The last lesson worth mentioning, and probably the biggest, comes from the book I just started reading by Lauren F. Winner called Still: Notes on a Mid-Faith Crisis. I know, I know. It sounds self-helpy, as it must, but the fact is any and all books are of self-help to me. I can learn almost anything, the most surprising of things, I can find a connection or a truth or meaning in those pages, in any pages: I can be reaffirmed, reminded, challenged, hung to dry, brought to tears. This book in particular, however, was brought to me in a much more mysterious way, in a moment I can't explain, as it practically fell from the shelf to my hands. 
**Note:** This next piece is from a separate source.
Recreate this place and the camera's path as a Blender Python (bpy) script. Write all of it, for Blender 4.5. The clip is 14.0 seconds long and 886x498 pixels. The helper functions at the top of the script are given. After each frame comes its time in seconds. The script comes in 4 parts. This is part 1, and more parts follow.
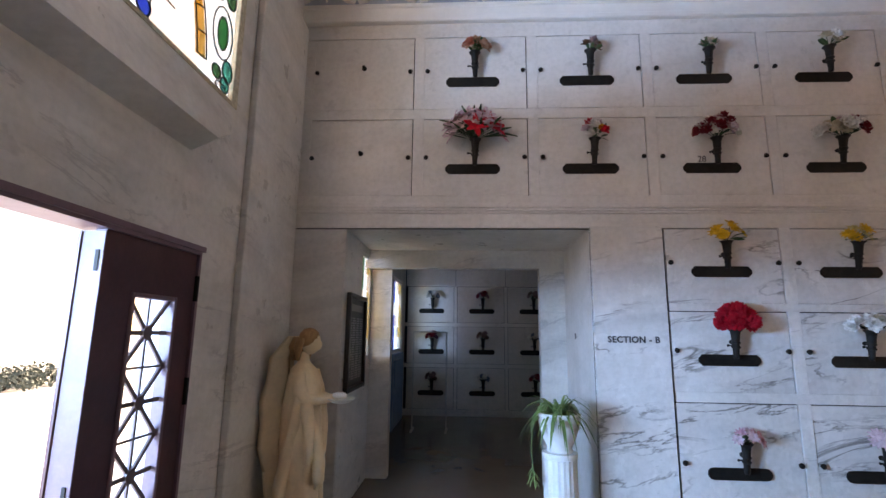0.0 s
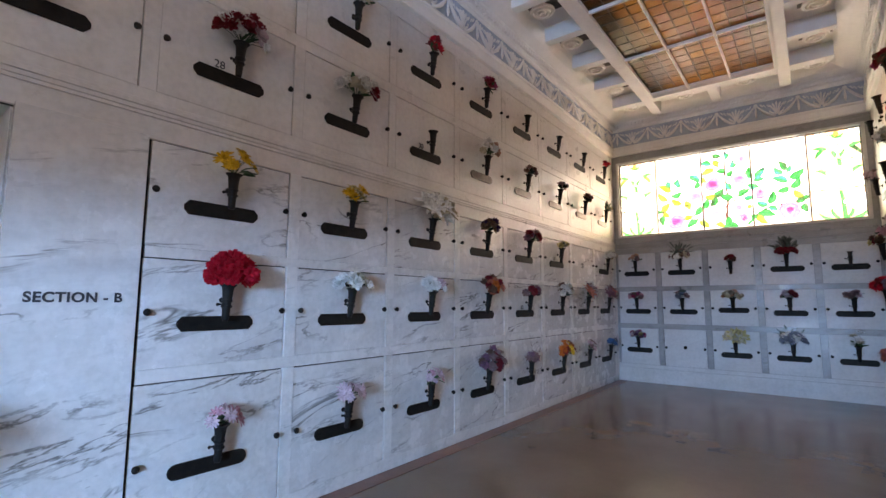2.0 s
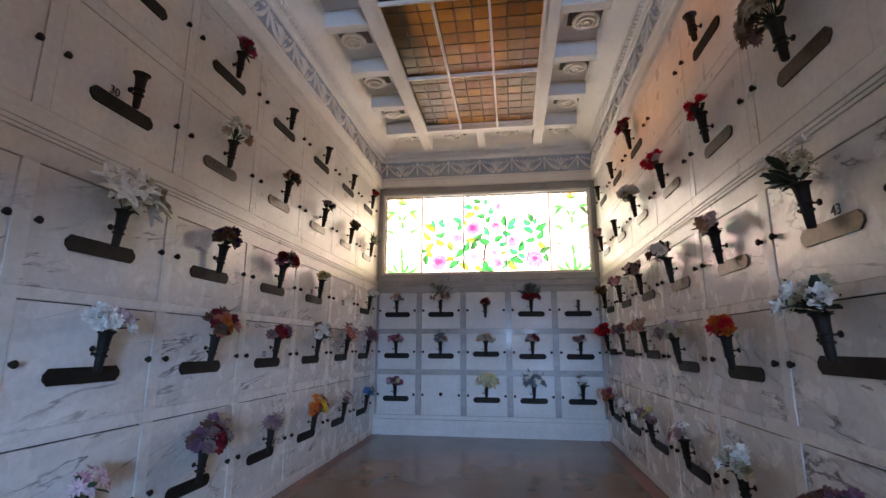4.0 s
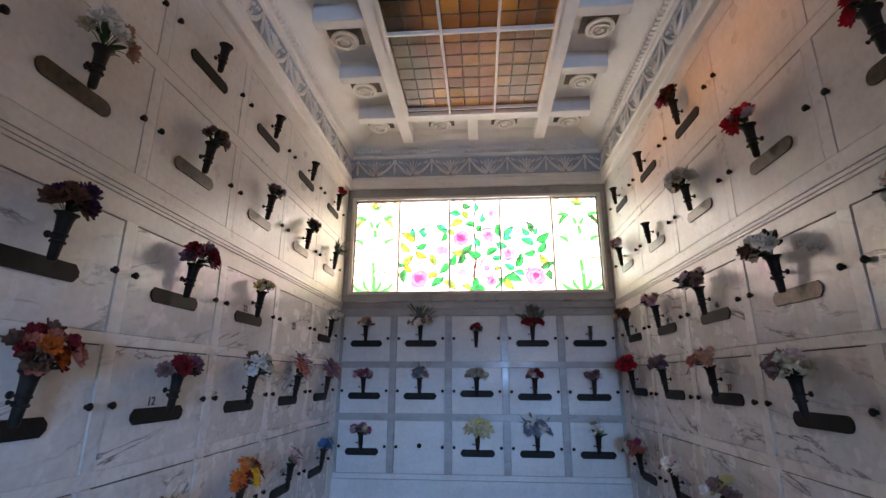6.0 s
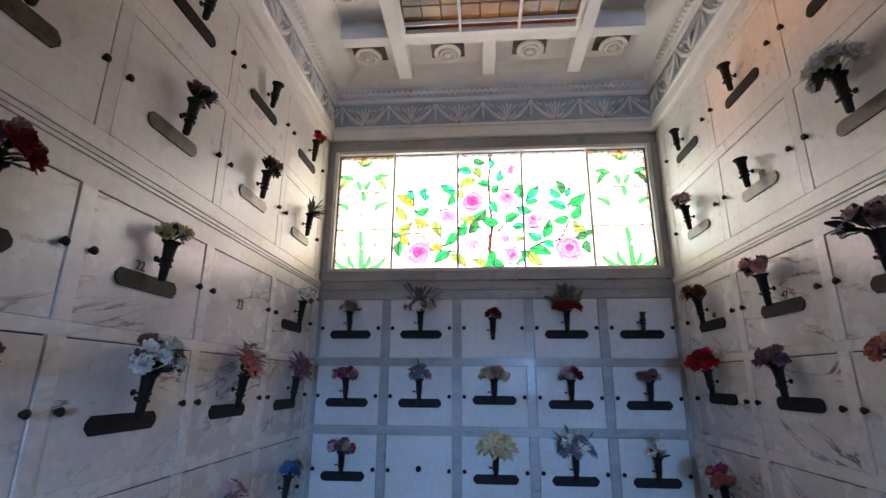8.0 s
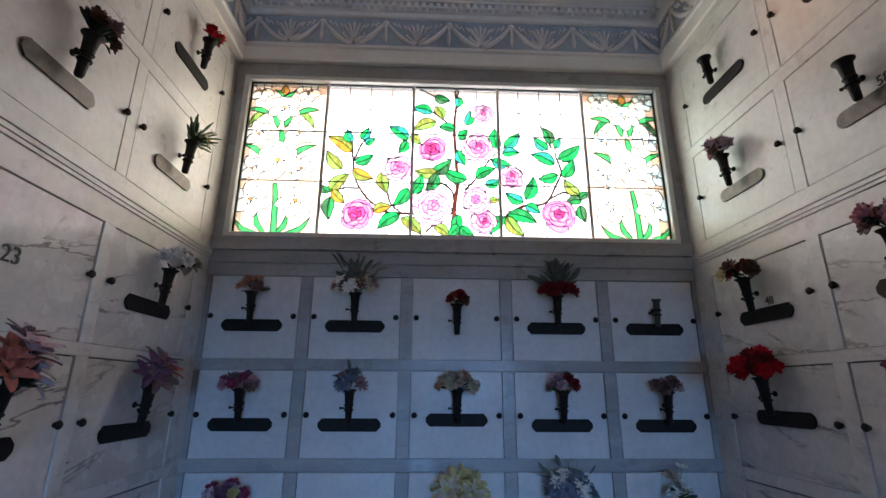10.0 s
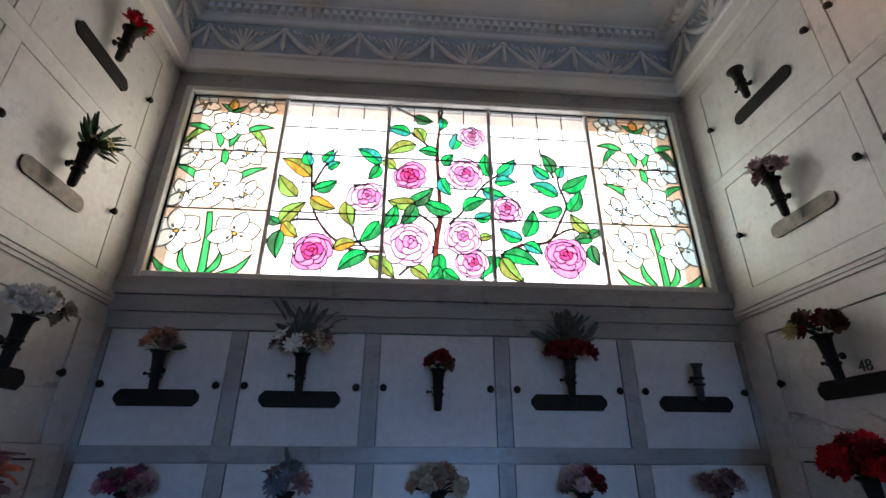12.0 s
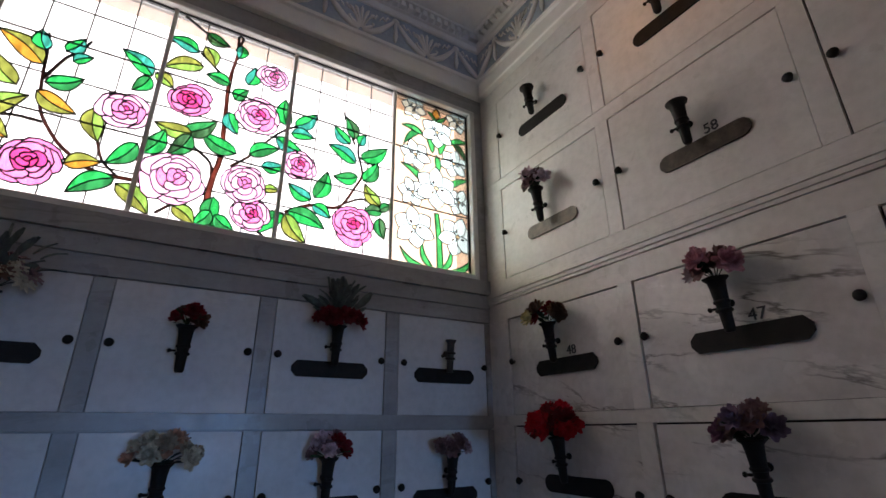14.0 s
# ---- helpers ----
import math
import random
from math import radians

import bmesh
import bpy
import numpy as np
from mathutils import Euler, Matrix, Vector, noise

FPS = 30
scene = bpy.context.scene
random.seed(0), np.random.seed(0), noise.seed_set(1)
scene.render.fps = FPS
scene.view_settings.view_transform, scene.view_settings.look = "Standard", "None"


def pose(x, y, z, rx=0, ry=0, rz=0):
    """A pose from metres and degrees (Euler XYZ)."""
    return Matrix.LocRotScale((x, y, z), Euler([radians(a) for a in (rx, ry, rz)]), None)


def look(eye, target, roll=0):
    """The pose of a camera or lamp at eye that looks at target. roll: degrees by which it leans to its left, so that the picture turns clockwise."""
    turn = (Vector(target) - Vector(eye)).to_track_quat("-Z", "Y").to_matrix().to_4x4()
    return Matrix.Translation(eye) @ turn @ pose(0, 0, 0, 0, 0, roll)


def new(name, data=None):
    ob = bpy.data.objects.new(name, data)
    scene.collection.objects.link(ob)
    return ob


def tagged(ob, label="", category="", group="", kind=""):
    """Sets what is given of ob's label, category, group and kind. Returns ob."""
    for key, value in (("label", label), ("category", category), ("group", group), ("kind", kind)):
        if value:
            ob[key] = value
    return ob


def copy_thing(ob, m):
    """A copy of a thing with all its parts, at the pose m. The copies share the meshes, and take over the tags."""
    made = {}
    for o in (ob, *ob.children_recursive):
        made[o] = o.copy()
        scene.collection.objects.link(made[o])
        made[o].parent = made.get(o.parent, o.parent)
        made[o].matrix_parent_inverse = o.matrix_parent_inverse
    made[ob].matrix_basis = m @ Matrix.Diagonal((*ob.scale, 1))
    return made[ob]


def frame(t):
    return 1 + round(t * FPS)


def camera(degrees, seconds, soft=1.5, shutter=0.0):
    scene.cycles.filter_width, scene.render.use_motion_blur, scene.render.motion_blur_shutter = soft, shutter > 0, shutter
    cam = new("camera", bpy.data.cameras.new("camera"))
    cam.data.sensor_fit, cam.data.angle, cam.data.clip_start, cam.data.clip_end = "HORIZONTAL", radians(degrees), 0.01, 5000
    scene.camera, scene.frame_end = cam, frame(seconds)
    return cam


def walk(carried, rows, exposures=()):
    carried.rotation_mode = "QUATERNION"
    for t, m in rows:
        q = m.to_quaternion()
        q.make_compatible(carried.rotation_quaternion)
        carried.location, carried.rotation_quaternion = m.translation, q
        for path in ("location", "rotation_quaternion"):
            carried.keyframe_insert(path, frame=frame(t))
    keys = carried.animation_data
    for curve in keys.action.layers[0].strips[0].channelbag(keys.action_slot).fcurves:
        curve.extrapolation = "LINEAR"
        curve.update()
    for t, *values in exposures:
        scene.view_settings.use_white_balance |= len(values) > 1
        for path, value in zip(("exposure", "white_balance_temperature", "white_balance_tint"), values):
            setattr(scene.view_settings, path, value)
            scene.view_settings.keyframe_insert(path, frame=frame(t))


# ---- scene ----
from mathutils.geometry import delaunay_2d_cdt

cam = camera(86.1, 14.0)
PATH = [
    (0, (-0.052, -0.195, 1.448), (-0.152, 1.771, 1.801), 0.7),
    (0.5, (-0.043, 0.114, 1.435), (0.279, 2.06, 1.764), 0.5),
    (1, (0.089, 0.314, 1.418), (0.868, 2.132, 1.711), 0.3),
    (1.5, (0.363, 0.542, 1.409), (1.583, 2.107, 1.664), 0.2),
    (2, (0.507, 0.783, 1.4), (2.079, 1.998, 1.627), 0.2),
    (2.5, (0.724, 0.946, 1.4), (2.549, 1.737, 1.604), 0.0),
    (3, (1.073, 1.094, 1.448), (2.982, 1.644, 1.678), -0.0),
    (3.5, (1.323, 1.297, 1.45), (3.258, 1.689, 1.773), 0.1),
    (4, (1.63, 1.387, 1.439), (3.57, 1.663, 1.837), 0.2),
    (4.2, (1.775, 1.406, 1.448), (3.71, 1.678, 1.871), 0.2),
    (6.5, (3.523, 1.787, 1.487), (5.445, 1.927, 2.025), 0.3),
    (7, (3.941, 1.776, 1.476), (5.862, 1.927, 2.015), 0.3),
    (7.5, (4.311, 1.866, 1.472), (6.229, 2.024, 2.015), 0.4),
    (8, (4.647, 1.937, 1.478), (6.567, 2.089, 2.016), 0.4),
    (8.2, (4.807, 1.925, 1.468), (6.728, 2.07, 2.006), 0.4),
    (10.3, (6.281, 2.075, 1.534), (8.187, 1.949, 2.129), 0.3),
    (10.5, (6.387, 2.083, 1.565), (8.281, 1.925, 2.186), 0.2),
    (11, (6.64, 2.036, 1.615), (8.496, 1.832, 2.333), 0.3),
    (11.5, (6.868, 1.986, 1.65), (8.696, 1.813, 2.442), 0.3),
    (12, (6.912, 1.989, 1.648), (8.733, 1.849, 2.464), 0.2),
    (12.5, (6.924, 2.008, 1.639), (8.744, 1.906, 2.461), 0.1),
    (13, (6.938, 1.98, 1.637), (8.763, 1.791, 2.432), 0.0),
    (13.5, (6.961, 1.926, 1.627), (8.762, 1.476, 2.372), -0.2),
    (14, (6.997, 1.922, 1.629), (8.595, 0.955, 2.343), -0.5),
]
EXPOSURES = [(0.0, 2.78, 9900, 23), (1.8, 2.75, 9250, 21), (3.0, 2.59, 8900, 21), (4.2, 2.5, 8600, 20), (6.5, 2.45, 7600, 18), (8.2, 2.36, 7050, 15), (10.3, 1.95, 6700, 12), (11.5, 1.64, 6600, 12), (14.0, 1.56, 7000, 17)]
walk(cam, [(t, look(eye, target, roll)) for t, eye, target, roll in PATH], EXPOSURES)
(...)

Winner's caustic sense of faith begins to falter, more or less, when she realizes her marriage is failing. It's not a memoir, she states openly. Rather, it is an admittance, it is a struggle penned by honesty, and one she hopes will resonate with others feeling the same sense of loss: loss of self, loss of direction, loss of meaning of it all. Only several chapters in, I find myself constantly thinking, I get that, Lauren. I feel that all the time. I think, in a way, eventually, we all do


Still with much farther to go, in numbers of pages and otherwise, so far her words have found their way in and made my heart break, not only with a common sadness but with an understanding, with the relief that someone else has felt this way before. Hearing it (or reading it) has brought me a reassurance in which I had lost belief. 
"Some days I am not sure if my faith is riddled with doubt or whether, graciously, my doubt is riddled with faith. And yet I continue to live in a world the way a religious person lives in the world; I keep living in a world that I know to be enchanted, and not left alone. I doubt; I am uncertain; I am restless, prone to wander. And yet glimmers of holy keep interrupting my gaze." 
I don't know what it means, always, to nurture our faith, to remind ourselves that better things come, to choose perseverance, to stand strong, to think positively, to focus on our blessings rather than our burdens. All in all, I am not the best at any of these things. But I have been grateful for the written reminder to try, and the small joy of yet another book I can't bring myself to put down. 


That being said, all things are as they were a week ago. I am ungratefully employed and I am on the search, today and every day, until I find the door hanging open, just wide enough, to let me in. I have a feeling, a rather strong one, that moments such as these, will be the ones to carry me through.